_Written problem:_
Each line of the listing must be transcribed exactly, except for the images, which should be excluded.

# Start of Supplied data

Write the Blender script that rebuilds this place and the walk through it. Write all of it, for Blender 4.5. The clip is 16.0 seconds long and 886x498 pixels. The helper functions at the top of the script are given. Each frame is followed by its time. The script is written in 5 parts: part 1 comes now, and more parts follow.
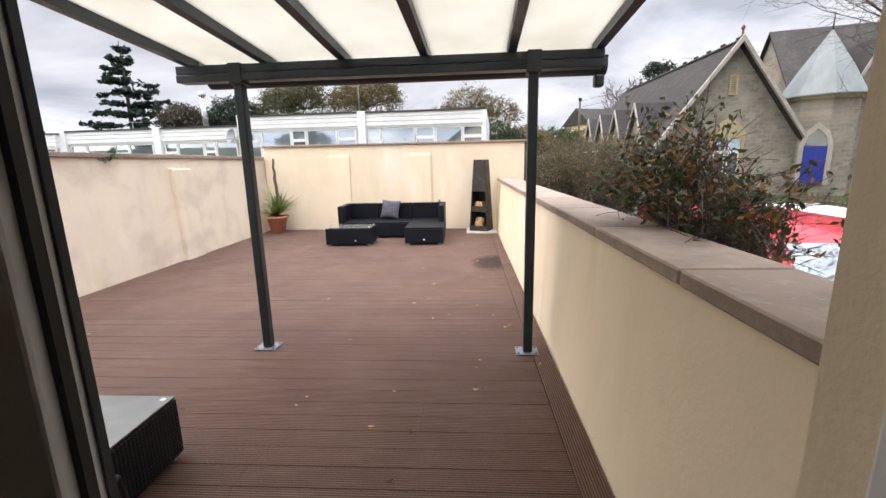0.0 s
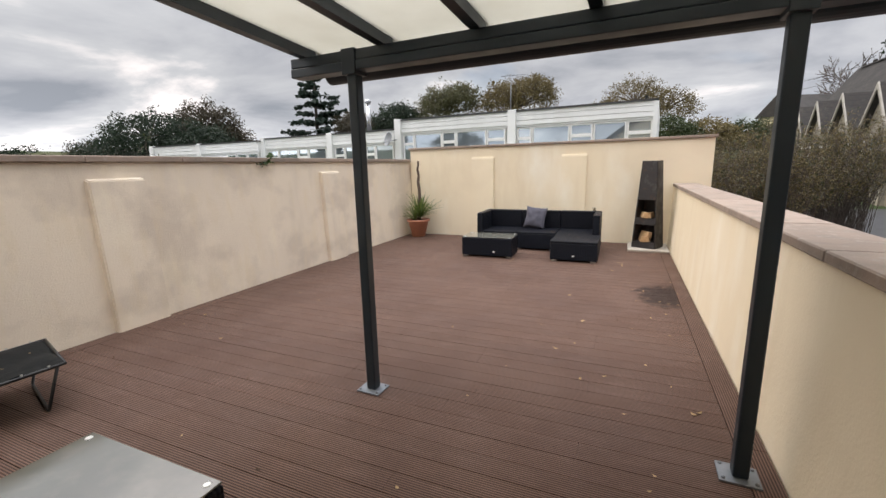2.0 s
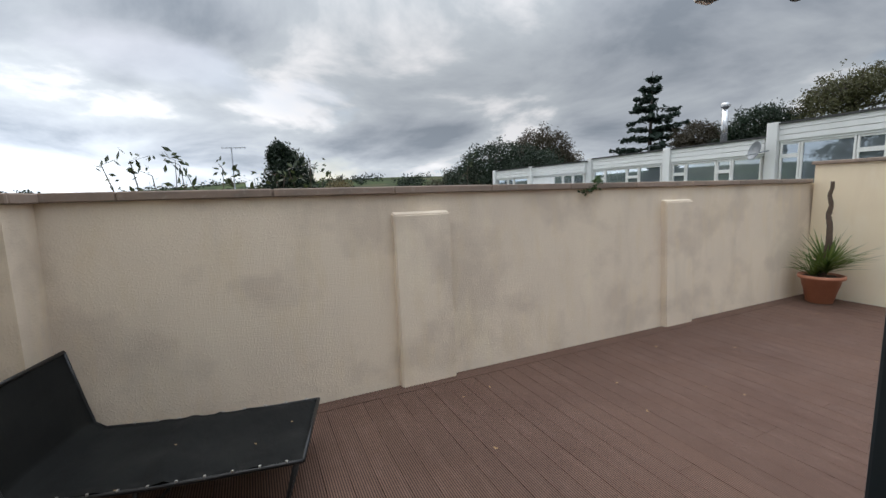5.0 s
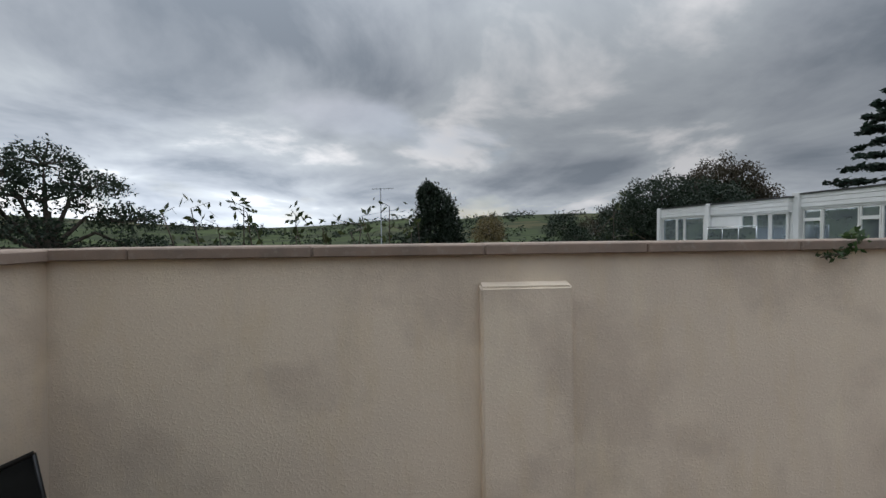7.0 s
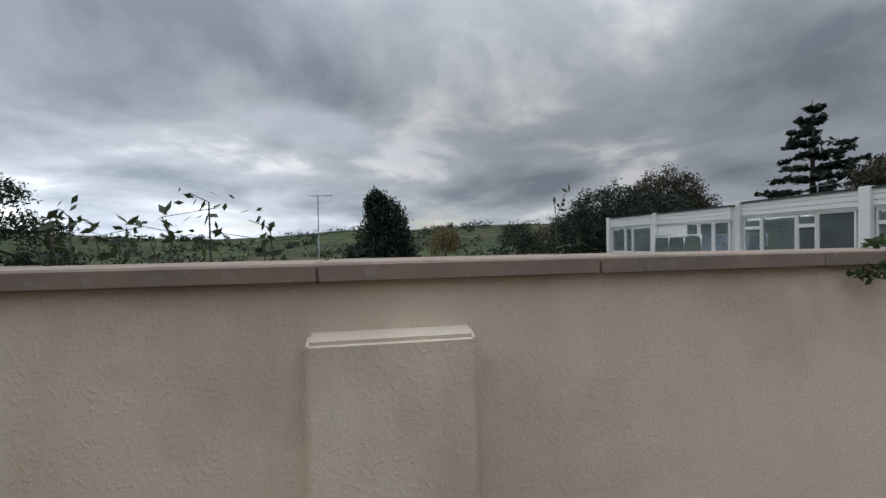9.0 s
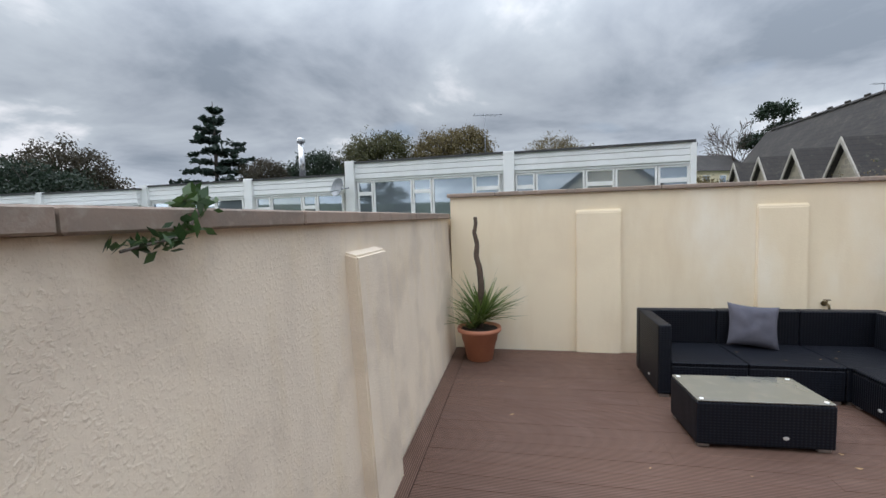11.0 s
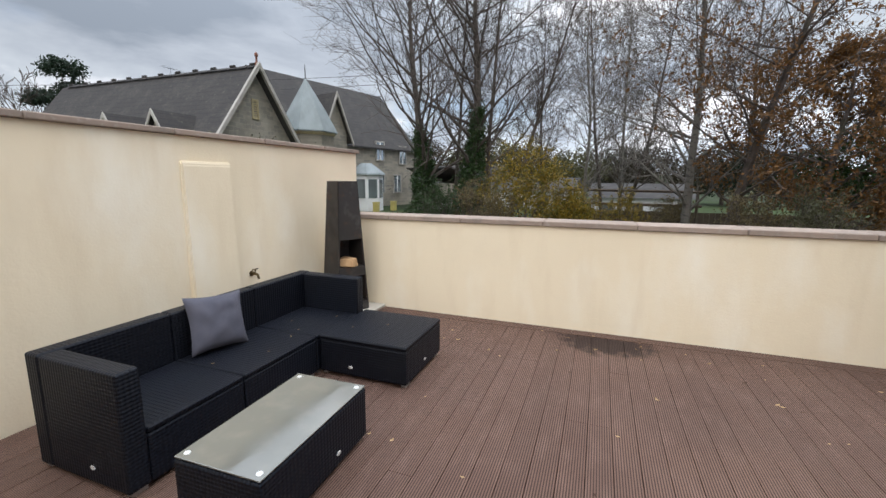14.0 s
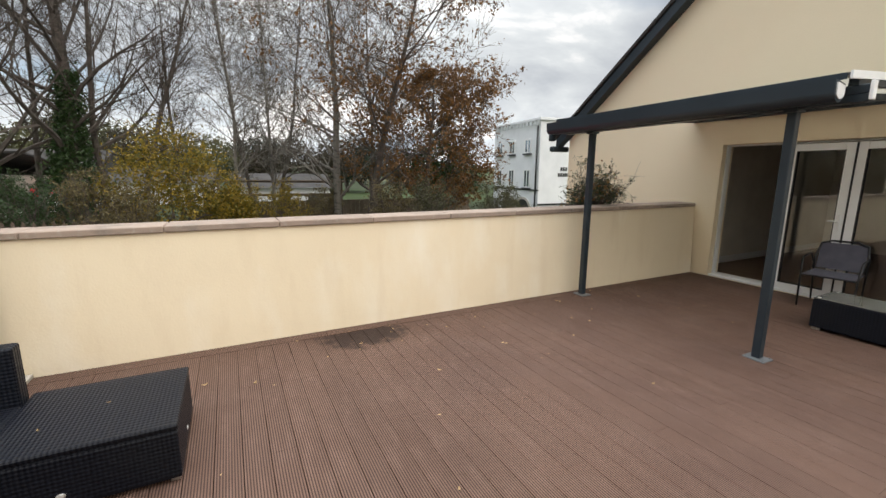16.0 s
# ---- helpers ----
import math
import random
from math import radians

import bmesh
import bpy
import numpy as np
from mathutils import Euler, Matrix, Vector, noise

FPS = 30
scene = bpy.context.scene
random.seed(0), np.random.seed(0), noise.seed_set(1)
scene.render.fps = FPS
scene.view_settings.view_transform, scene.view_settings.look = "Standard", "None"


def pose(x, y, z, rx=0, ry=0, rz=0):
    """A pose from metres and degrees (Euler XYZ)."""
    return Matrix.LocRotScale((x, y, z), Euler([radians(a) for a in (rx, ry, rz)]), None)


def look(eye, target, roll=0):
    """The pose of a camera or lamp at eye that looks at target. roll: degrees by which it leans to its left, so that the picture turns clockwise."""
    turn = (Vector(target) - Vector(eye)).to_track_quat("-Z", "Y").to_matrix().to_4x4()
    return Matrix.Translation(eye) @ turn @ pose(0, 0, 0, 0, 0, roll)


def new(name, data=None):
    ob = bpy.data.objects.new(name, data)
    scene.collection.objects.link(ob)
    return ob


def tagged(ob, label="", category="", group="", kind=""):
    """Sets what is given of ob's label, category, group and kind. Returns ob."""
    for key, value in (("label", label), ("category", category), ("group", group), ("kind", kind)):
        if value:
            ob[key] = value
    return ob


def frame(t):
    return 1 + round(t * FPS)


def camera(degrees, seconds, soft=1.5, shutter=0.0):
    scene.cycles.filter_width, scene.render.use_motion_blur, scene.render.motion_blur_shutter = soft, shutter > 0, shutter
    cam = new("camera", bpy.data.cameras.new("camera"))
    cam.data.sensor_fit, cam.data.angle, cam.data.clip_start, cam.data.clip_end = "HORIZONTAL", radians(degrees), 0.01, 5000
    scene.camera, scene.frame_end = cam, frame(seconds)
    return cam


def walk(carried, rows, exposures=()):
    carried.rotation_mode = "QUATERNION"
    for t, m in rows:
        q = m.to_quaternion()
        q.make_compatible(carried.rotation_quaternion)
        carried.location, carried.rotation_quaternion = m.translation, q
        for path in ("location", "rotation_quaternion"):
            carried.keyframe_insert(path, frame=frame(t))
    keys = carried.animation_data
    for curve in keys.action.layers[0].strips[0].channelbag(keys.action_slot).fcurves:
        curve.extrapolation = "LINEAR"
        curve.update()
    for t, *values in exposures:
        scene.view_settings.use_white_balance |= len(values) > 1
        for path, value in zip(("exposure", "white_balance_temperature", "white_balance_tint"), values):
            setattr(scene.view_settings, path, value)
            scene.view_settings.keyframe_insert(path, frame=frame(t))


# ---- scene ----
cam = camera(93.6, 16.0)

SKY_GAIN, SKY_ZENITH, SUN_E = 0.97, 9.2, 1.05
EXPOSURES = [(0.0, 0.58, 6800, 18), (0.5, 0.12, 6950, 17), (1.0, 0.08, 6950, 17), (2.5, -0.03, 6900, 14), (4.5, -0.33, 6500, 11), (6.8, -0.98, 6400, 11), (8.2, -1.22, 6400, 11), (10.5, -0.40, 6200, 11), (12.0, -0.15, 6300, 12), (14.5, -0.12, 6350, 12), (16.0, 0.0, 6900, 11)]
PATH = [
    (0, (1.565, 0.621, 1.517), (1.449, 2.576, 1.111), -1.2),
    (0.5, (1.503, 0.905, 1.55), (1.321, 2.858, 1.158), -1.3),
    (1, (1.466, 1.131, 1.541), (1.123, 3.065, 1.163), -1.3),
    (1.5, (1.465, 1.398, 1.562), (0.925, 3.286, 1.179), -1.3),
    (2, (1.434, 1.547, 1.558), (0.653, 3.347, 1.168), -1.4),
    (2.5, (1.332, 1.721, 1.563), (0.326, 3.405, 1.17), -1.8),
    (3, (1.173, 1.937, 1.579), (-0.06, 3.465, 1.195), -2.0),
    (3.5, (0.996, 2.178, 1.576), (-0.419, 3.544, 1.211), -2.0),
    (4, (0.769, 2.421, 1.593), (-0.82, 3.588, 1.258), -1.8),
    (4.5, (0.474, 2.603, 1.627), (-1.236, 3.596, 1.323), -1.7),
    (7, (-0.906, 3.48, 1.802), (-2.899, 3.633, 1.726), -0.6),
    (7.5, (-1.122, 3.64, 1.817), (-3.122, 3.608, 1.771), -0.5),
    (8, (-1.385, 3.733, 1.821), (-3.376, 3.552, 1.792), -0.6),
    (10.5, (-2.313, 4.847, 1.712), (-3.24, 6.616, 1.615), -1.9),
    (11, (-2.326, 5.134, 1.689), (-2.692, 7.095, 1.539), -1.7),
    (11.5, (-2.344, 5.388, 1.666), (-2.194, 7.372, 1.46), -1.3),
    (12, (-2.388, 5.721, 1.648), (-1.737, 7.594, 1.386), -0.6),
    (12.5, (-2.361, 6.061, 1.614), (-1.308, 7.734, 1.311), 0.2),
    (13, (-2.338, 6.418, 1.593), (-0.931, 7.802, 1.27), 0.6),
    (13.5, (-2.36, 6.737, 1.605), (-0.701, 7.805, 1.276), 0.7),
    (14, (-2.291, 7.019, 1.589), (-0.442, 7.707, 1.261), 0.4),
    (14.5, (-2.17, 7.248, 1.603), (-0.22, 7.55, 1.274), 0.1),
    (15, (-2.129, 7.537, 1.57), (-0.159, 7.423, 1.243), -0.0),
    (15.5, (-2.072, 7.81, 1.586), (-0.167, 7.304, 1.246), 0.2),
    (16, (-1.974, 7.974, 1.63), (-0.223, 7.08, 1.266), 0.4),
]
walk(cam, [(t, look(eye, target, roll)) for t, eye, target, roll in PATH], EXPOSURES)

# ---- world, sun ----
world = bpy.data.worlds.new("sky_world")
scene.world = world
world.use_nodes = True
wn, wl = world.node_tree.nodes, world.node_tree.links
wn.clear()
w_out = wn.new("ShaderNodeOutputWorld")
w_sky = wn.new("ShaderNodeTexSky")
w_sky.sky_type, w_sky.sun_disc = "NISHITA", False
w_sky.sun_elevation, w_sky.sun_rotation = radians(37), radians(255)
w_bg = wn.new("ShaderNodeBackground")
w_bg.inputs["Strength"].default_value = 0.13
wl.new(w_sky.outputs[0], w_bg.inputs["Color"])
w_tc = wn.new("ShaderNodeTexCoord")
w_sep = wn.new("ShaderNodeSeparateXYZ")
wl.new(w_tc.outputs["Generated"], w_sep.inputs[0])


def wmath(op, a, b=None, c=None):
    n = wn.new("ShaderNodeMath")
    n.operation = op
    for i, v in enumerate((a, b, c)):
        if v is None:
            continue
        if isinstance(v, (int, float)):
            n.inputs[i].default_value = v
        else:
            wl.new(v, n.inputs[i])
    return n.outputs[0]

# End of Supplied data

_Response below:_
Write the Blender script that rebuilds this place and the walk through it. Write all of it, for Blender 4.5. The clip is 16.0 seconds long and 886x498 pixels. The helper functions at the top of the script are given. Each frame is followed by its time. The script is written in 5 parts: part 1 comes now, and more parts follow.
0.0 s
2.0 s
5.0 s
7.0 s
9.0 s
11.0 s
14.0 s
16.0 s
# ---- helpers ----
import math
import random
from math import radians

import bmesh
import bpy
import numpy as np
from mathutils import Euler, Matrix, Vector, noise

FPS = 30
scene = bpy.context.scene
random.seed(0), np.random.seed(0), noise.seed_set(1)
scene.render.fps = FPS
scene.view_settings.view_transform, scene.view_settings.look = "Standard", "None"


def pose(x, y, z, rx=0, ry=0, rz=0):
    """A pose from metres and degrees (Euler XYZ)."""
    return Matrix.LocRotScale((x, y, z), Euler([radians(a) for a in (rx, ry, rz)]), None)


def look(eye, target, roll=0):
    """The pose of a camera or lamp at eye that looks at target. roll: degrees by which it leans to its left, so that the picture turns clockwise."""
    turn = (Vector(target) - Vector(eye)).to_track_quat("-Z", "Y").to_matrix().to_4x4()
    return Matrix.Translation(eye) @ turn @ pose(0, 0, 0, 0, 0, roll)


def new(name, data=None):
    ob = bpy.data.objects.new(name, data)
    scene.collection.objects.link(ob)
    return ob


def tagged(ob, label="", category="", group="", kind=""):
    """Sets what is given of ob's label, category, group and kind. Returns ob."""
    for key, value in (("label", label), ("category", category), ("group", group), ("kind", kind)):
        if value:
            ob[key] = value
    return ob


def frame(t):
    return 1 + round(t * FPS)


def camera(degrees, seconds, soft=1.5, shutter=0.0):
    scene.cycles.filter_width, scene.render.use_motion_blur, scene.render.motion_blur_shutter = soft, shutter > 0, shutter
    cam = new("camera", bpy.data.cameras.new("camera"))
    cam.data.sensor_fit, cam.data.angle, cam.data.clip_start, cam.data.clip_end = "HORIZONTAL", radians(degrees), 0.01, 5000
    scene.camera, scene.frame_end = cam, frame(seconds)
    return cam


def walk(carried, rows, exposures=()):
    carried.rotation_mode = "QUATERNION"
    for t, m in rows:
        q = m.to_quaternion()
        q.make_compatible(carried.rotation_quaternion)
        carried.location, carried.rotation_quaternion = m.translation, q
        for path in ("location", "rotation_quaternion"):
            carried.keyframe_insert(path, frame=frame(t))
    keys = carried.animation_data
    for curve in keys.action.layers[0].strips[0].channelbag(keys.action_slot).fcurves:
        curve.extrapolation = "LINEAR"
        curve.update()
    for t, *values in exposures:
        scene.view_settings.use_white_balance |= len(values) > 1
        for path, value in zip(("exposure", "white_balance_temperature", "white_balance_tint"), values):
            setattr(scene.view_settings, path, value)
            scene.view_settings.keyframe_insert(path, frame=frame(t))


# ---- scene ----
cam = camera(93.6, 16.0)

SKY_GAIN, SKY_ZENITH, SUN_E = 0.97, 9.2, 1.05
EXPOSURES = [(0.0, 0.58, 6800, 18), (0.5, 0.12, 6950, 17), (1.0, 0.08, 6950, 17), (2.5, -0.03, 6900, 14), (4.5, -0.33, 6500, 11), (6.8, -0.98, 6400, 11), (8.2, -1.22, 6400, 11), (10.5, -0.40, 6200, 11), (12.0, -0.15, 6300, 12), (14.5, -0.12, 6350, 12), (16.0, 0.0, 6900, 11)]
PATH = [
    (0, (1.565, 0.621, 1.517), (1.449, 2.576, 1.111), -1.2),
    (0.5, (1.503, 0.905, 1.55), (1.321, 2.858, 1.158), -1.3),
    (1, (1.466, 1.131, 1.541), (1.123, 3.065, 1.163), -1.3),
    (1.5, (1.465, 1.398, 1.562), (0.925, 3.286, 1.179), -1.3),
    (2, (1.434, 1.547, 1.558), (0.653, 3.347, 1.168), -1.4),
    (2.5, (1.332, 1.721, 1.563), (0.326, 3.405, 1.17), -1.8),
    (3, (1.173, 1.937, 1.579), (-0.06, 3.465, 1.195), -2.0),
    (3.5, (0.996, 2.178, 1.576), (-0.419, 3.544, 1.211), -2.0),
    (4, (0.769, 2.421, 1.593), (-0.82, 3.588, 1.258), -1.8),
    (4.5, (0.474, 2.603, 1.627), (-1.236, 3.596, 1.323), -1.7),
    (7, (-0.906, 3.48, 1.802), (-2.899, 3.633, 1.726), -0.6),
    (7.5, (-1.122, 3.64, 1.817), (-3.122, 3.608, 1.771), -0.5),
    (8, (-1.385, 3.733, 1.821), (-3.376, 3.552, 1.792), -0.6),
    (10.5, (-2.313, 4.847, 1.712), (-3.24, 6.616, 1.615), -1.9),
    (11, (-2.326, 5.134, 1.689), (-2.692, 7.095, 1.539), -1.7),
    (11.5, (-2.344, 5.388, 1.666), (-2.194, 7.372, 1.46), -1.3),
    (12, (-2.388, 5.721, 1.648), (-1.737, 7.594, 1.386), -0.6),
    (12.5, (-2.361, 6.061, 1.614), (-1.308, 7.734, 1.311), 0.2),
    (13, (-2.338, 6.418, 1.593), (-0.931, 7.802, 1.27), 0.6),
    (13.5, (-2.36, 6.737, 1.605), (-0.701, 7.805, 1.276), 0.7),
    (14, (-2.291, 7.019, 1.589), (-0.442, 7.707, 1.261), 0.4),
    (14.5, (-2.17, 7.248, 1.603), (-0.22, 7.55, 1.274), 0.1),
    (15, (-2.129, 7.537, 1.57), (-0.159, 7.423, 1.243), -0.0),
    (15.5, (-2.072, 7.81, 1.586), (-0.167, 7.304, 1.246), 0.2),
    (16, (-1.974, 7.974, 1.63), (-0.223, 7.08, 1.266), 0.4),
]
walk(cam, [(t, look(eye, target, roll)) for t, eye, target, roll in PATH], EXPOSURES)

# ---- world, sun ----
world = bpy.data.worlds.new("sky_world")
scene.world = world
world.use_nodes = True
wn, wl = world.node_tree.nodes, world.node_tree.links
wn.clear()
w_out = wn.new("ShaderNodeOutputWorld")
w_sky = wn.new("ShaderNodeTexSky")
w_sky.sky_type, w_sky.sun_disc = "NISHITA", False
w_sky.sun_elevation, w_sky.sun_rotation = radians(37), radians(255)
w_bg = wn.new("ShaderNodeBackground")
w_bg.inputs["Strength"].default_value = 0.13
wl.new(w_sky.outputs[0], w_bg.inputs["Color"])
w_tc = wn.new("ShaderNodeTexCoord")
w_sep = wn.new("ShaderNodeSeparateXYZ")
wl.new(w_tc.outputs["Generated"], w_sep.inputs[0])


def wmath(op, a, b=None, c=None):
    n = wn.new("ShaderNodeMath")
    n.operation = op
    for i, v in enumerate((a, b, c)):
        if v is None:
            continue
        if isinstance(v, (int, float)):
            n.inputs[i].default_value = v
        else:
            wl.new(v, n.inputs[i])
    return n.outputs[0]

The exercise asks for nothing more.